PROBLEM STATEMENT: What you return should match every record exactly, with the images removed.

## begin

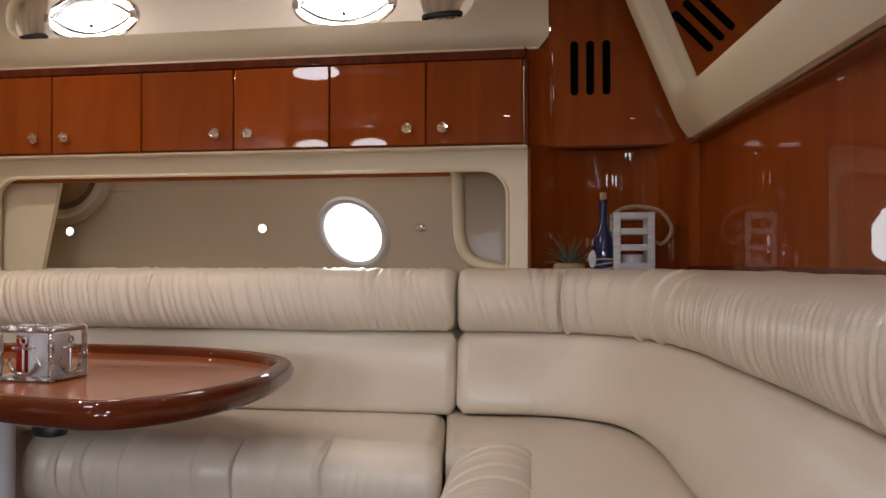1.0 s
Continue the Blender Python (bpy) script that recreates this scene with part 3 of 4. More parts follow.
oval_port(-1.425)
oval_port(-0.575)


def curtain(name, x0, x1, z0, z1, y, waist, label, seed=0, group="", material=None, pitch=190):
    """Pleated cloth, gathered at waist (0 to 1 of its height) when given."""
    bm = bmesh.new()
    nx, nz = max(24, int((x1 - x0) / 0.004)), 18
    grid = []
    for j in range(nz + 1):
        v = j / nz
        z = z0 + (z1 - z0) * v
        row = []
        for i in range(nx + 1):
            u = i / nx
            squeeze = 1.0
            if waist is not None:
                squeeze = 0.62 + 0.38 * min(1.0, abs(v - waist) * 2.2)
            x = (x0 + x1) / 2 + (u - 0.5) * (x1 - x0) * squeeze
            w = noise.noise(Vector((u * (x1 - x0) * 70, seed * 5.1, v * 0.6)))
            x += 0.004 * noise.noise(Vector((u * 20, v * 3, seed)))
            row.append(bm.verts.new((x, y + 1.1 / pitch * math.sin(u * (x1 - x0) * pitch + 2.5 * w) + 0.004 * w, z + 0.003 * noise.noise(Vector((u * 9, v * 2, seed + 4))))))
        grid.append(row)
    for a, b in zip(grid, grid[1:]):
        for i in range(nx):
            bm.faces.new((a[i], a[i + 1], b[i + 1], b[i]))
    bmesh.ops.solidify(bm, geom=bm.faces[:], thickness=0.0015)
    e = empty(name, ((x0 + x1) / 2, y, z0), label, "curtain", group)
    under(e, part("cloth", bm, material or M_CLOTH, angle=80))
    return e


for x0, x1, w in ((-1.690, -1.560, 0.15), (-0.345, -0.185, 0.2)):
    c = curtain("tied_curtain", x0, x1, 1.588, 1.748, 2.548, w, "pleated grey-white curtain tied with a black band", int(abs(x0) * 10), "curtains at the oval portlights")
    xm = (x0 + x1) / 2
    zt = 1.588 + 0.16 * w
    under(c, part("tie_band", b_tube([(xm + (x1 - x0) * 0.36 * math.cos(a), 2.546 + 0.018 * math.sin(a), zt + 0.004 * math.cos(a)) for a in (2 * math.pi * i / 28 for i in range(28))], 0.006, 8, True, None, 1.5), M_BLACK, label="black band"))

# ---- lockers over the sofa: three units of two doors ----
EDGES = (-1.750, -1.453, -1.157, -0.864, -0.570, -0.286, -0.010)
Z0, Z1, LY = 1.209, 1.447, 2.393


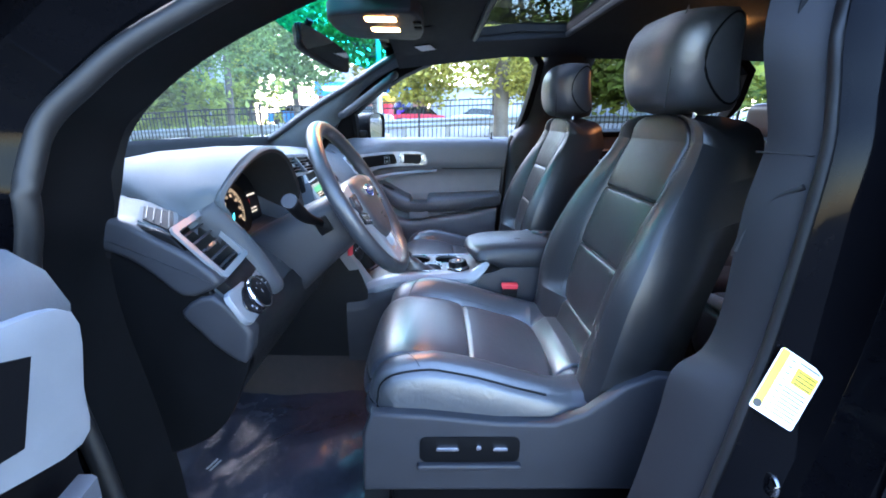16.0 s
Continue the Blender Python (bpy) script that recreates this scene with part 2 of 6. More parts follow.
def rounded(w, h, r, n=5, cx=0.0, cy=0.0):
    """A rectangle's outline with rounded corners."""
    out = []
    for k, (sx, sy) in enumerate(((1, 1), (-1, 1), (-1, -1), (1, -1))):
        for i in range(n + 1):
            a = math.pi / 2 * (k + i / n)
            out.append((cx + sx * (w / 2 - r) + r * math.cos(a), cy + sy * (h / 2 - r) + r * math.sin(a)))
    return out


def curve(points, n=8, closed=False):
    """A smooth line (Catmull-Rom) through the points."""
    p = [Vector(q) for q in points]
    out = []
    m = len(p)
    for i in range(m if closed else m - 1):
        a, b, c, d = (p[(i - 1) % m] if closed or i else p[0] * 2 - p[1]), p[i], p[(i + 1) % m], (p[(i + 2) % m] if closed or i + 2 < m else p[-1] * 2 - p[-2])
        for k in range(n):
            t = k / n
            out.append(0.5 * ((2 * b) + (c - a) * t + (2 * a - 5 * b + 4 * c - d) * t * t + (3 * b - a - 3 * c + d) * t ** 3))
    if not closed:
        out.append(p[-1])
    return out


def tube(pts, r, n=10, closed=False, squash=1.0, bm=None):
    pts = [Vector(p) for p in pts]
    rings = []
    up = Vector((0, 0, 1))
    m = len(pts)
    for i, p in enumerate(pts):
        d = (pts[(i + 1) % m] - pts[i - 1]) if closed else (pts[min(i + 1, m - 1)] - pts[max(i - 1, 0)])
        d.normalize()
        s = d.cross(up if abs(d.z) < 0.95 else Vector((0, 1, 0))).normalized()
        q = s.cross(d)
        rad = r[i] if isinstance(r, (list, tuple)) else r
        rings.append([p + s * math.cos(2 * math.pi * k / n) * rad + q * math.sin(2 * math.pi * k / n) * rad * squash for k in range(n)])
    if closed:
        rings.append(rings[0])
        b = skin(bm or bmesh.new(), rings, True, False)
        bmesh.ops.remove_doubles(b, verts=b.verts, dist=1e-6)
        return b
    return skin(bm or bmesh.new(), rings, True, True)


def turned(profile, m=Matrix(), n=28):
    """A turned body: rows of (radius, height) about its own z."""
    rings = [[m @ Vector((r * math.cos(2 * math.pi * k / n), r * math.sin(2 * math.pi * k / n), h)) for k in range(n)] for r, h in profile]
    return loft(rings, True, True)


def plane(o, u, v):
    """A frame with its origin at o, its x along u and its y as near v as may be."""
    u = Vector(u).normalized()
    n = u.cross(Vector(v)).normalized()
    v = n.cross(u)
    return Matrix(((u.x, v.x, n.x, o[0]), (u.y, v.y, n.y, o[1]), (u.z, v.z, n.z, o[2]), (0, 0, 0, 1)))


def pillow(surf, u0, u1, v0, v1, puff=0.012, drop=0.012, nu=14, nv=14, power=6):
    """A padded panel on the surface surf(u, v) -> (point, normal), its border tucked in."""
    rings = []
    for j in range(nv + 1):
        row = []
        for i in range(nu + 1):
            a, b = i / nu, j / nv
            a, b = 0.5 - 0.5 * math.cos(math.pi * a), 0.5 - 0.5 * math.cos(math.pi * b)
            p, q = surf(u0 + (u1 - u0) * a, v0 + (v1 - v0) * b)
            h = (1 - abs(2 * a - 1) ** power) * (1 - abs(2 * b - 1) ** power)
            row.append(p + q * (-drop + (puff + drop) * math.sqrt(max(0, h))))
        rings.append(row)
    return loft(rings)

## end

RIGHT ANSWER:
1.0 s
Continue the Blender Python (bpy) script that recreates this scene with part 3 of 4. More parts follow.
oval_port(-1.425)
oval_port(-0.575)


def curtain(name, x0, x1, z0, z1, y, waist, label, seed=0, group="", material=None, pitch=190):
    """Pleated cloth, gathered at waist (0 to 1 of its height) when given."""
    bm = bmesh.new()
    nx, nz = max(24, int((x1 - x0) / 0.004)), 18
    grid = []
    for j in range(nz + 1):
        v = j / nz
        z = z0 + (z1 - z0) * v
        row = []
        for i in range(nx + 1):
            u = i / nx
            squeeze = 1.0
            if waist is not None:
                squeeze = 0.62 + 0.38 * min(1.0, abs(v - waist) * 2.2)
            x = (x0 + x1) / 2 + (u - 0.5) * (x1 - x0) * squeeze
            w = noise.noise(Vector((u * (x1 - x0) * 70, seed * 5.1, v * 0.6)))
            x += 0.004 * noise.noise(Vector((u * 20, v * 3, seed)))
            row.append(bm.verts.new((x, y + 1.1 / pitch * math.sin(u * (x1 - x0) * pitch + 2.5 * w) + 0.004 * w, z + 0.003 * noise.noise(Vector((u * 9, v * 2, seed + 4))))))
        grid.append(row)
    for a, b in zip(grid, grid[1:]):
        for i in range(nx):
            bm.faces.new((a[i], a[i + 1], b[i + 1], b[i]))
    bmesh.ops.solidify(bm, geom=bm.faces[:], thickness=0.0015)
    e = empty(name, ((x0 + x1) / 2, y, z0), label, "curtain", group)
    under(e, part("cloth", bm, material or M_CLOTH, angle=80))
    return e


for x0, x1, w in ((-1.690, -1.560, 0.15), (-0.345, -0.185, 0.2)):
    c = curtain("tied_curtain", x0, x1, 1.588, 1.748, 2.548, w, "pleated grey-white curtain tied with a black band", int(abs(x0) * 10), "curtains at the oval portlights")
    xm = (x0 + x1) / 2
    zt = 1.588 + 0.16 * w
    under(c, part("tie_band", b_tube([(xm + (x1 - x0) * 0.36 * math.cos(a), 2.546 + 0.018 * math.sin(a), zt + 0.004 * math.cos(a)) for a in (2 * math.pi * i / 28 for i in range(28))], 0.006, 8, True, None, 1.5), M_BLACK, label="black band"))

# ---- lockers over the sofa: three units of two doors ----
EDGES = (-1.750, -1.453, -1.157, -0.864, -0.570, -0.286, -0.010)
Z0, Z1, LY = 1.209, 1.447, 2.393


16.0 s
Continue the Blender Python (bpy) script that recreates this scene with part 2 of 6. More parts follow.
def rounded(w, h, r, n=5, cx=0.0, cy=0.0):
    """A rectangle's outline with rounded corners."""
    out = []
    for k, (sx, sy) in enumerate(((1, 1), (-1, 1), (-1, -1), (1, -1))):
        for i in range(n + 1):
            a = math.pi / 2 * (k + i / n)
            out.append((cx + sx * (w / 2 - r) + r * math.cos(a), cy + sy * (h / 2 - r) + r * math.sin(a)))
    return out


def curve(points, n=8, closed=False):
    """A smooth line (Catmull-Rom) through the points."""
    p = [Vector(q) for q in points]
    out = []
    m = len(p)
    for i in range(m if closed else m - 1):
        a, b, c, d = (p[(i - 1) % m] if closed or i else p[0] * 2 - p[1]), p[i], p[(i + 1) % m], (p[(i + 2) % m] if closed or i + 2 < m else p[-1] * 2 - p[-2])
        for k in range(n):
            t = k / n
            out.append(0.5 * ((2 * b) + (c - a) * t + (2 * a - 5 * b + 4 * c - d) * t * t + (3 * b - a - 3 * c + d) * t ** 3))
    if not closed:
        out.append(p[-1])
    return out


def tube(pts, r, n=10, closed=False, squash=1.0, bm=None):
    pts = [Vector(p) for p in pts]
    rings = []
    up = Vector((0, 0, 1))
    m = len(pts)
    for i, p in enumerate(pts):
        d = (pts[(i + 1) % m] - pts[i - 1]) if closed else (pts[min(i + 1, m - 1)] - pts[max(i - 1, 0)])
        d.normalize()
        s = d.cross(up if abs(d.z) < 0.95 else Vector((0, 1, 0))).normalized()
        q = s.cross(d)
        rad = r[i] if isinstance(r, (list, tuple)) else r
        rings.append([p + s * math.cos(2 * math.pi * k / n) * rad + q * math.sin(2 * math.pi * k / n) * rad * squash for k in range(n)])
    if closed:
        rings.append(rings[0])
        b = skin(bm or bmesh.new(), rings, True, False)
        bmesh.ops.remove_doubles(b, verts=b.verts, dist=1e-6)
        return b
    return skin(bm or bmesh.new(), rings, True, True)


def turned(profile, m=Matrix(), n=28):
    """A turned body: rows of (radius, height) about its own z."""
    rings = [[m @ Vector((r * math.cos(2 * math.pi * k / n), r * math.sin(2 * math.pi * k / n), h)) for k in range(n)] for r, h in profile]
    return loft(rings, True, True)


def plane(o, u, v):
    """A frame with its origin at o, its x along u and its y as near v as may be."""
    u = Vector(u).normalized()
    n = u.cross(Vector(v)).normalized()
    v = n.cross(u)
    return Matrix(((u.x, v.x, n.x, o[0]), (u.y, v.y, n.y, o[1]), (u.z, v.z, n.z, o[2]), (0, 0, 0, 1)))


def pillow(surf, u0, u1, v0, v1, puff=0.012, drop=0.012, nu=14, nv=14, power=6):
    """A padded panel on the surface surf(u, v) -> (point, normal), its border tucked in."""
    rings = []
    for j in range(nv + 1):
        row = []
        for i in range(nu + 1):
            a, b = i / nu, j / nv
            a, b = 0.5 - 0.5 * math.cos(math.pi * a), 0.5 - 0.5 * math.cos(math.pi * b)
            p, q = surf(u0 + (u1 - u0) * a, v0 + (v1 - v0) * b)
            h = (1 - abs(2 * a - 1) ** power) * (1 - abs(2 * b - 1) ** power)
            row.append(p + q * (-drop + (puff + drop) * math.sqrt(max(0, h))))
        rings.append(row)
    return loft(rings)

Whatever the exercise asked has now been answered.